TS data is very small, though. It's just 4 bytes per vertex if you use a triangle strip, and close to half if you do caching. If you can stage just one kilobyte then you have several wavefronts of vertices buffered up.
Where do you get 4 bytes per vertex from? I'm seeing TS output in examples as float2 or float3.
Tessellation factor of 15 generates 337 triangles (slide 9):
http://developer.download.nvidia.com/presentations/2010/gdc/Tessellation_Performance.pdf
15 is what R600 can do, so it's nothing special in today's terms.
If an HS hardware thread of 16 patches (4 control points per patch for terrain tessellation using quad patches = 64 control points sharing a hardware thread) generates 337 triangles per patch, then that's ~5.4K triangles/vertices, 42KB assuming 8 bytes per vertex. Obviously, DS will drain those triangles as TS produces them, in batches of 64 vertices (that's ~84 batches).
Which is more frequent: a vertex exported from TS or a vertex shaded by DS? DS needs to be <16 cycles to keep up with TS, if there's one SIMD running HS/DS.
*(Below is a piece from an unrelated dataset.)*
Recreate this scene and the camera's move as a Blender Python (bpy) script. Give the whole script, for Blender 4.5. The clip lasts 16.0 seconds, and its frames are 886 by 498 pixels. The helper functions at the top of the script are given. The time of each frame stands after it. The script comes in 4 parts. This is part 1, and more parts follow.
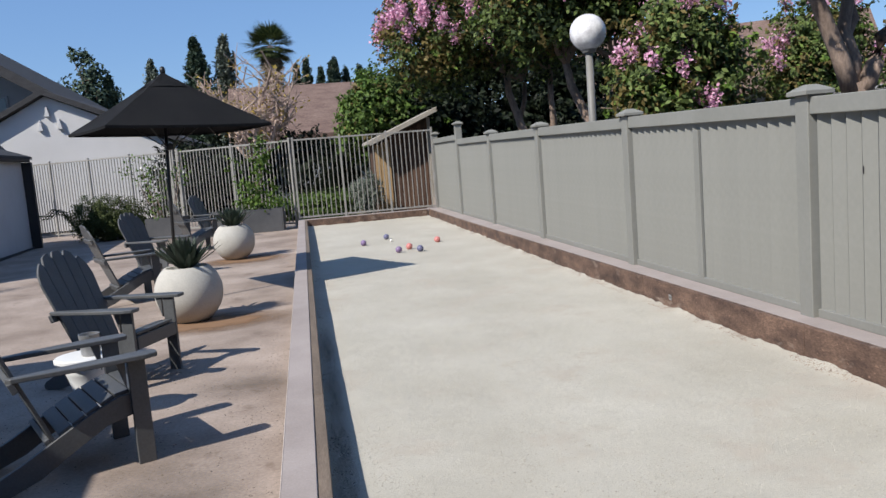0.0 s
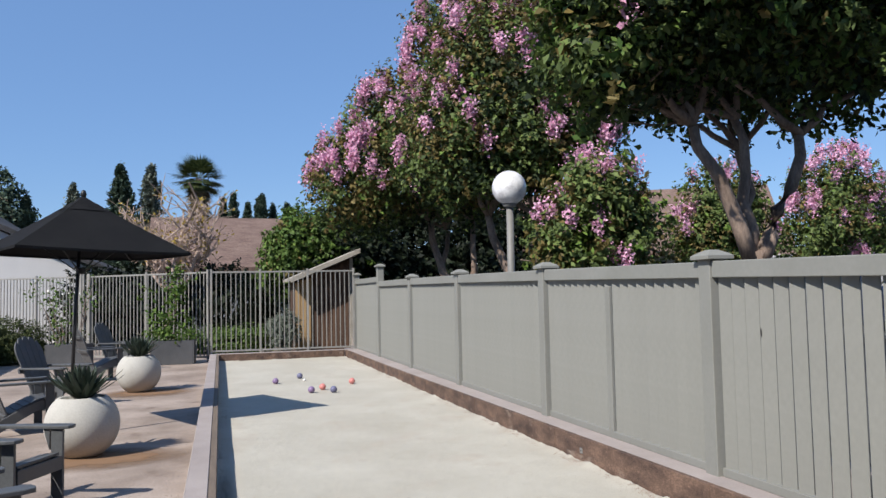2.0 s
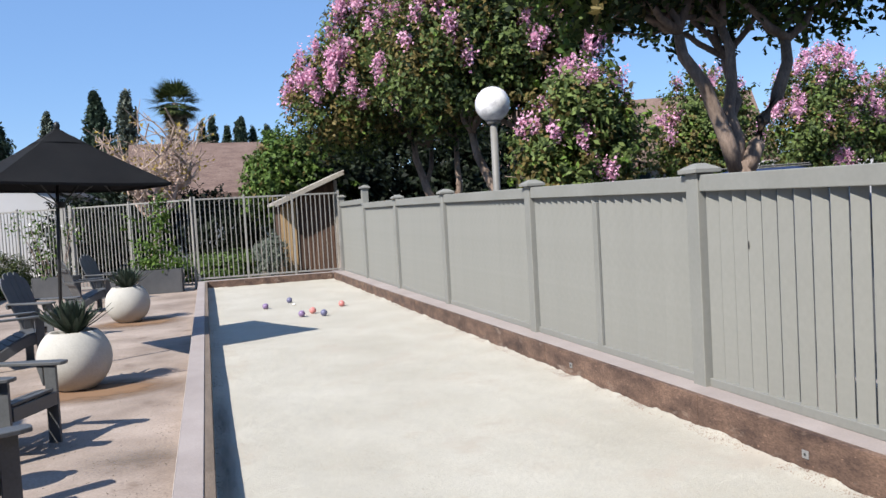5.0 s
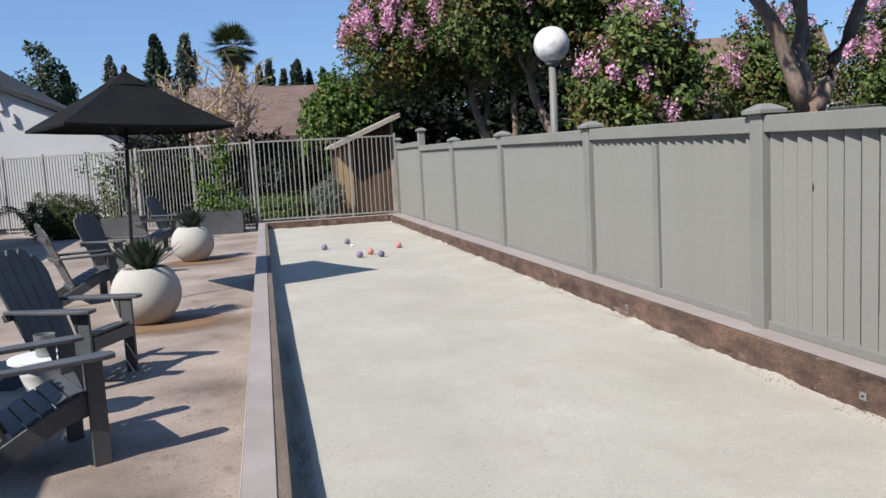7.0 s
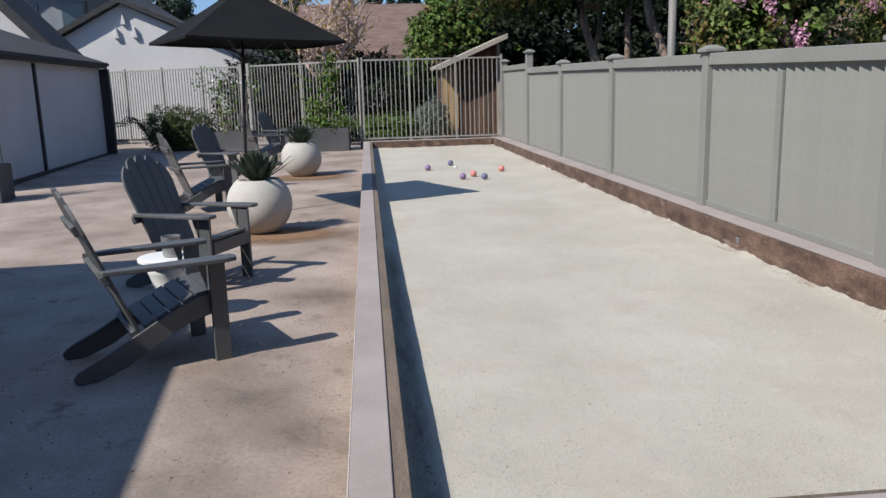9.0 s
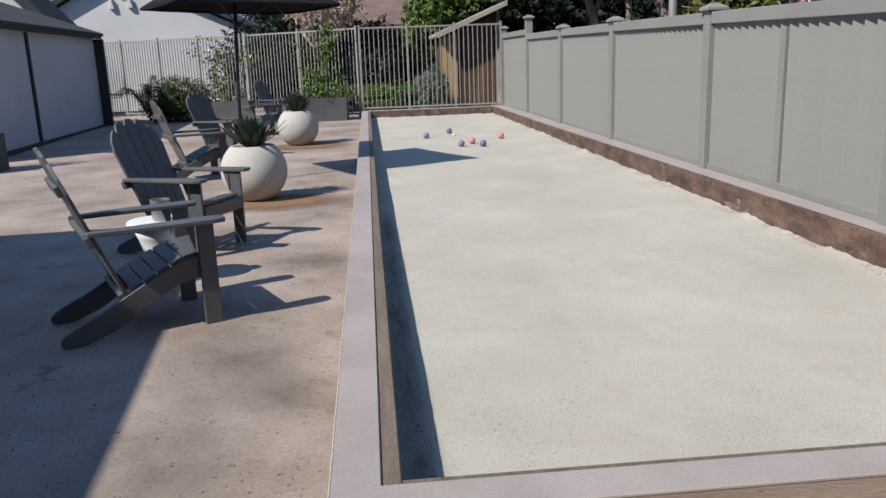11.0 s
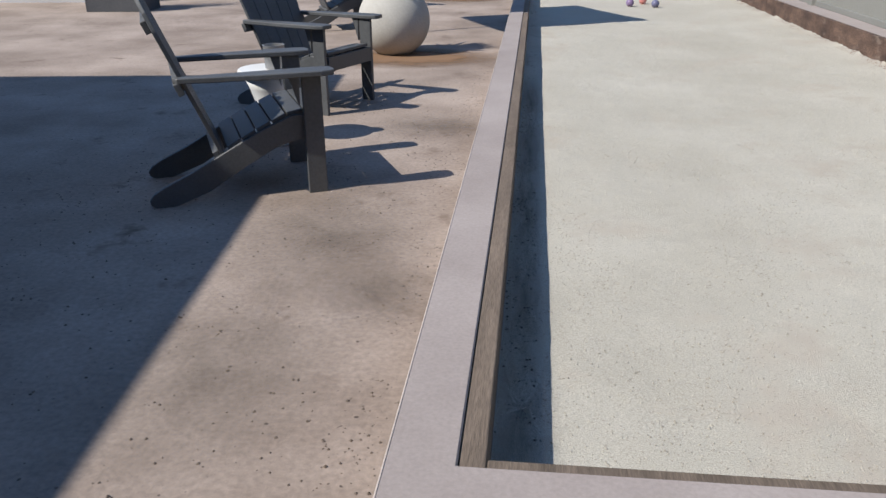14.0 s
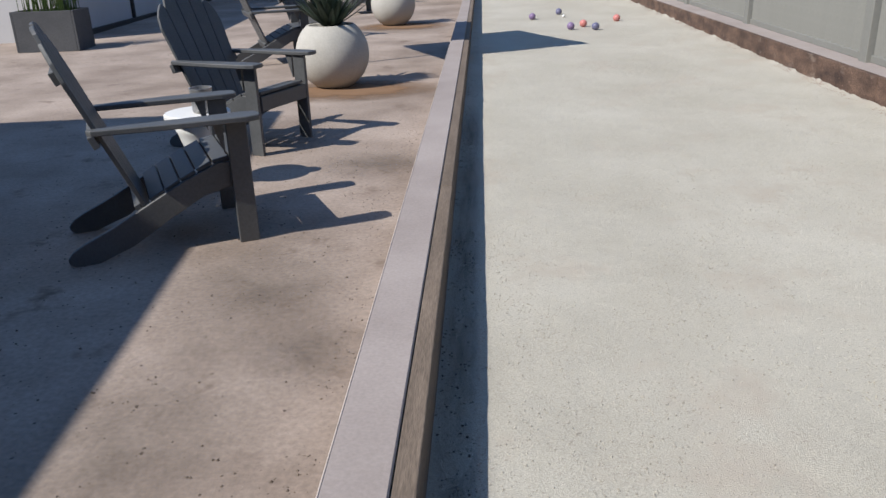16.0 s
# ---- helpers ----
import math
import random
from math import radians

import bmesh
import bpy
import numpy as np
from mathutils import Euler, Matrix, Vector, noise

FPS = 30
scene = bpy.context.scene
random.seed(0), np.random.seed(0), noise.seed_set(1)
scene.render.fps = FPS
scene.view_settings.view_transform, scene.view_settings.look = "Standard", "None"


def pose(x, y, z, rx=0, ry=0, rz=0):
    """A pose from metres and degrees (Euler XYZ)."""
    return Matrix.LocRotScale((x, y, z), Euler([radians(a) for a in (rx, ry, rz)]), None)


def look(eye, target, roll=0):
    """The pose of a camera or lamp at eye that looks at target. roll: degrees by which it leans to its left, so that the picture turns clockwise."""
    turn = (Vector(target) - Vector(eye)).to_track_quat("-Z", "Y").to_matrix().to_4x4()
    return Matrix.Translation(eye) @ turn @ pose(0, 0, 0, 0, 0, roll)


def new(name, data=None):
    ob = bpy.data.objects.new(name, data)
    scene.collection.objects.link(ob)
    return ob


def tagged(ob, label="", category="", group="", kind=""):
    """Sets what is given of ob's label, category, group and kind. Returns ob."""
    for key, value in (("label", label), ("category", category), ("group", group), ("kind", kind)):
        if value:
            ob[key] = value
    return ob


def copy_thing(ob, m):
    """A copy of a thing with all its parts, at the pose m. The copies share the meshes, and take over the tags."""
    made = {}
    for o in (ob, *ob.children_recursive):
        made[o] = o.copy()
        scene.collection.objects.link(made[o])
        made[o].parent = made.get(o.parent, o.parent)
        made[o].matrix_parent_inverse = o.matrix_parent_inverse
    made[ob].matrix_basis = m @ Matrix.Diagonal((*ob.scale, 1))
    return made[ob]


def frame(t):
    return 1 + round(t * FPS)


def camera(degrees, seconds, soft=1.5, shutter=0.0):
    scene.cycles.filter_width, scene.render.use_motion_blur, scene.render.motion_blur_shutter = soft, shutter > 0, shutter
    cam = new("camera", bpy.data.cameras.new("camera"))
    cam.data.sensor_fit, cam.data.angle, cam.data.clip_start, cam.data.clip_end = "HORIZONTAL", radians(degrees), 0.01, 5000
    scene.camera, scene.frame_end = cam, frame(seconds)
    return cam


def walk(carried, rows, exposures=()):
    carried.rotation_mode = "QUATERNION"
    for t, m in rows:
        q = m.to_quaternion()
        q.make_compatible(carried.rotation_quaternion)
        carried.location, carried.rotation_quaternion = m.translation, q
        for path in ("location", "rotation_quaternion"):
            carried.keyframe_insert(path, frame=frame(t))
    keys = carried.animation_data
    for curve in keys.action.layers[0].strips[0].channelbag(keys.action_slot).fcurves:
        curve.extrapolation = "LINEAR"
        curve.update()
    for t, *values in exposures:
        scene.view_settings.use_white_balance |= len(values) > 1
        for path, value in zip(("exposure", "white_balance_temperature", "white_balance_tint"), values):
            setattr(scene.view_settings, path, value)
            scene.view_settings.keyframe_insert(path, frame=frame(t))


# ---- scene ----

Slide 25 is another hint about ATI: Moving work to DS instead of PS may not be a win. Why would that be? Probably because the population of DS threads in flight at any one time is too small.
So the count of DS threads in flight is open to question. The more of them, the more aggregate LDS is available to support the output from HS and TS. But DS count is locked to HS count by SIMD usage, which means that HS/DS load-balancing isn't independent - it would be like having a non-unified GPU, back to the bad old days of VS-dedicated and PS-dedicated shader pipes.
Then we're left not knowing the wall clock duration of a DS invocation. The longer that is the more coarse-grained will be the usage of LDS.
GS uses coarse-grained ring buffers off-die, seemingly for these reasons. The consumption of the ring buffer is not tied to specific SIMDs and it's not severely limited in capacity.
NVidia uses L2 to smooth these coarse-grained lumps of data, and it uses load-balancing across the entire GPU twixt stages to maximise overall throughput. Neither of these options seem to be available in Cypress.